Based on the legal standards set forth above, and considering the evidentiary factors found in 18 U.S.C. § 3142(g), the Court finds the Government has met its burden of proving by a preponderance of the evidence that no condition or combination of conditions will reasonably assure the appearance of Defendant as required. The Court further finds by clear and convincing evidence that no condition or combination of conditions will reasonably assure the safety of the community if Defendant is released. Therefore, pursuant to 18 U.S.C. § 3142(e), the Court concludes that Defendant should be detained prior to trial. Defendant was advised in open court of his right to file a motion with the District Court for revocation or amendment of this Order.
IT IS THEREFORE ORDERED as follows:
1. The Defendant is committed to the custody of the Attorney General for confinement in a corrections facility separate, to the extent practicable, from persons awaiting or serving sentences or being held in custody pending appeal.

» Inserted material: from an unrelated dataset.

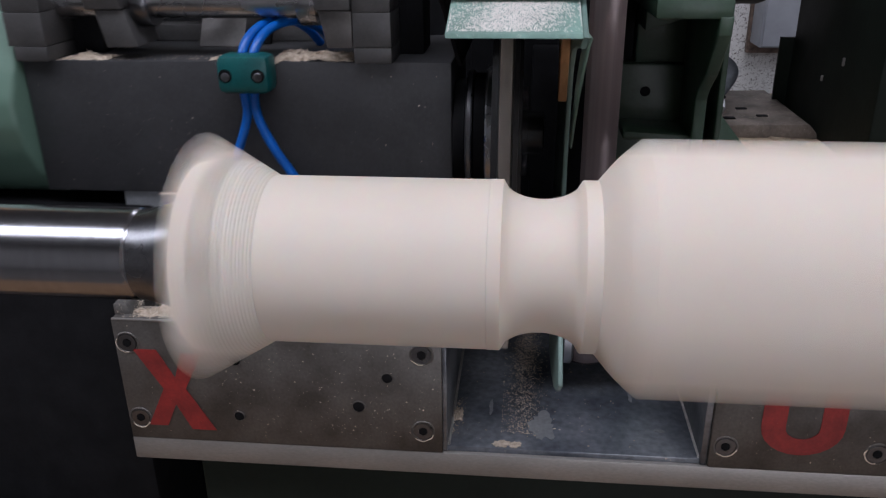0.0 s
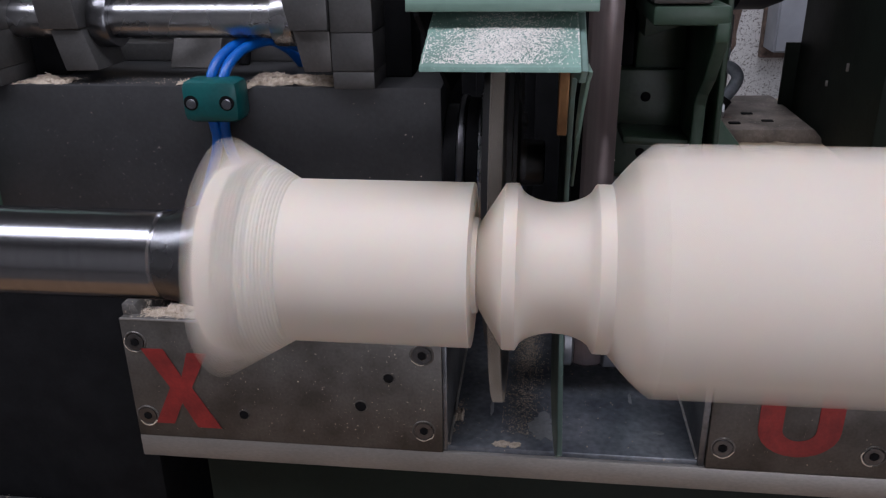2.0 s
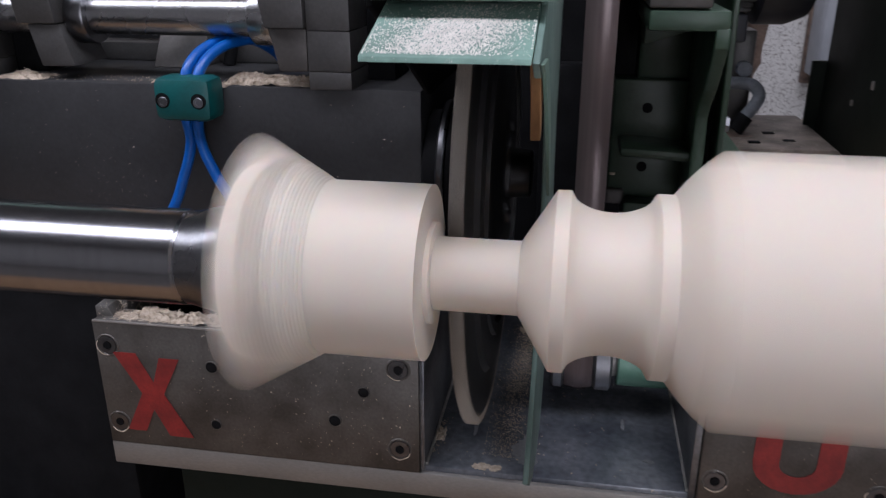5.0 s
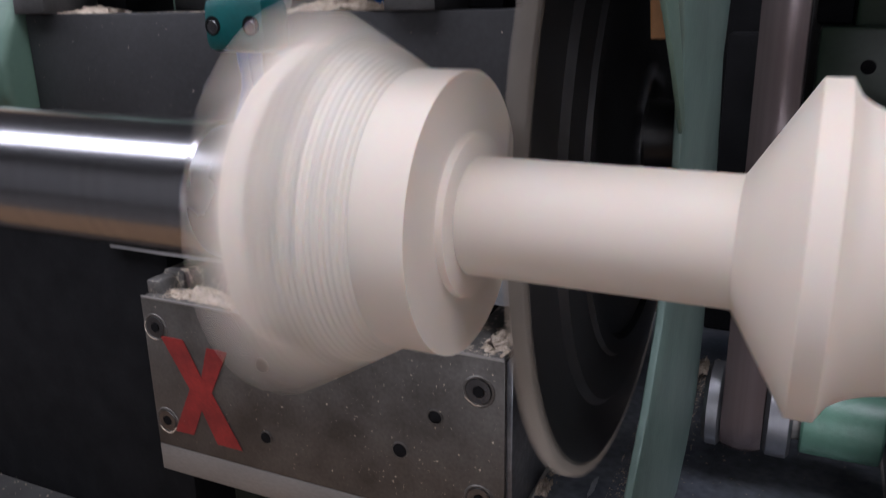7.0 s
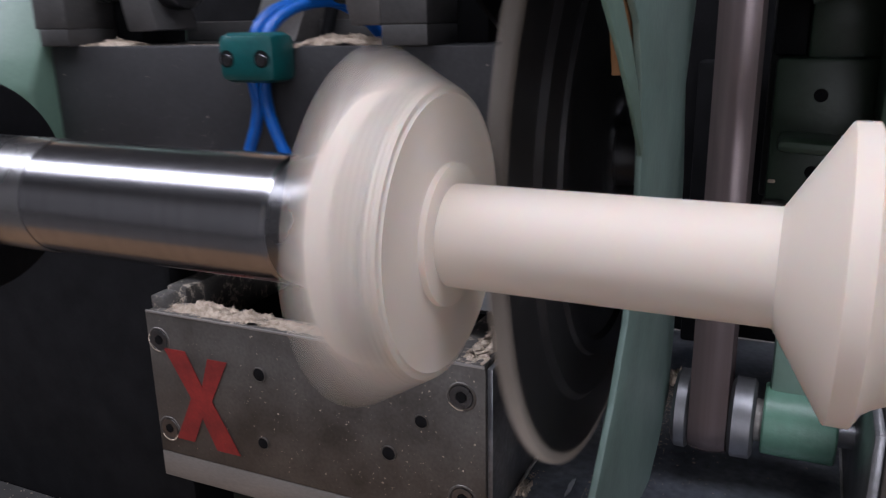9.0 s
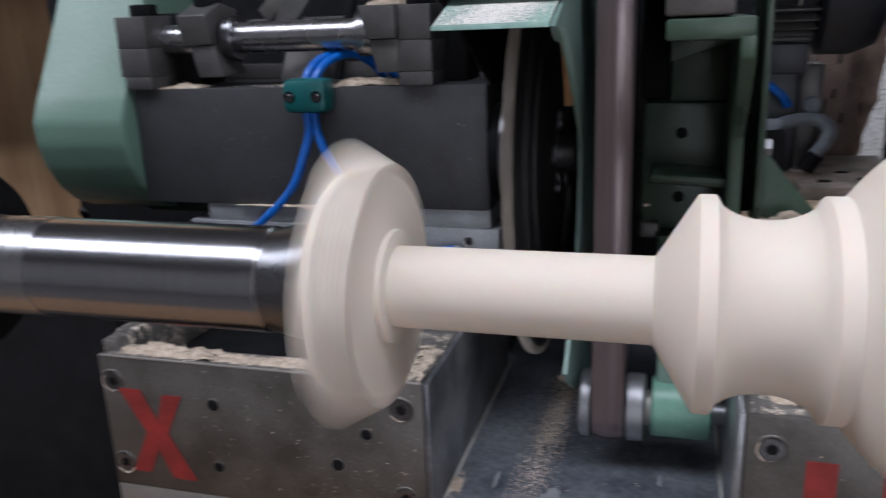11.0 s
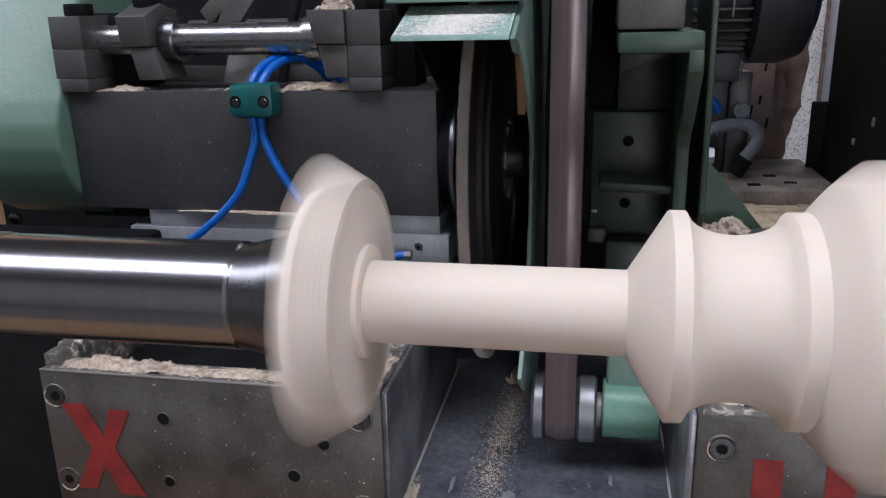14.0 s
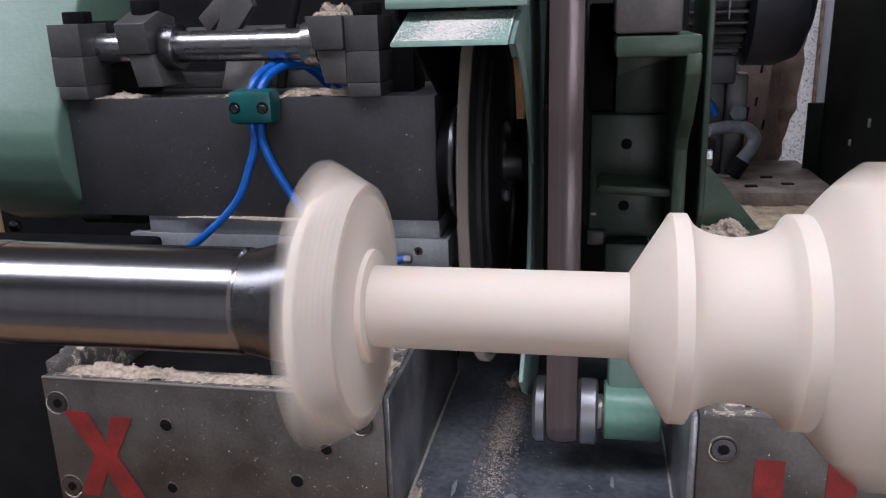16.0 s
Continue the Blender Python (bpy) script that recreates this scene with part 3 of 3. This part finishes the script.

2. The Defendant shall be afforded reasonable opportunity for private consultation with counsel.
3. On order of a Court of the United States or on request of an attorney for the Government, the person in charge of the corrections facility in which the Defendant is confined shall deliver the Defendant to the United States Marshal for the purpose of an appearance in connection with a court proceeding.
4. The time from the Government's oral motion to detain (August 18, 2014) to the filing of this Ruling (August 20, 2014) shall be excluded in computing the time within which the trial must commence pursuant to the Speedy Trial Act. 18 U.S.C. § 3161(h)(1)(D).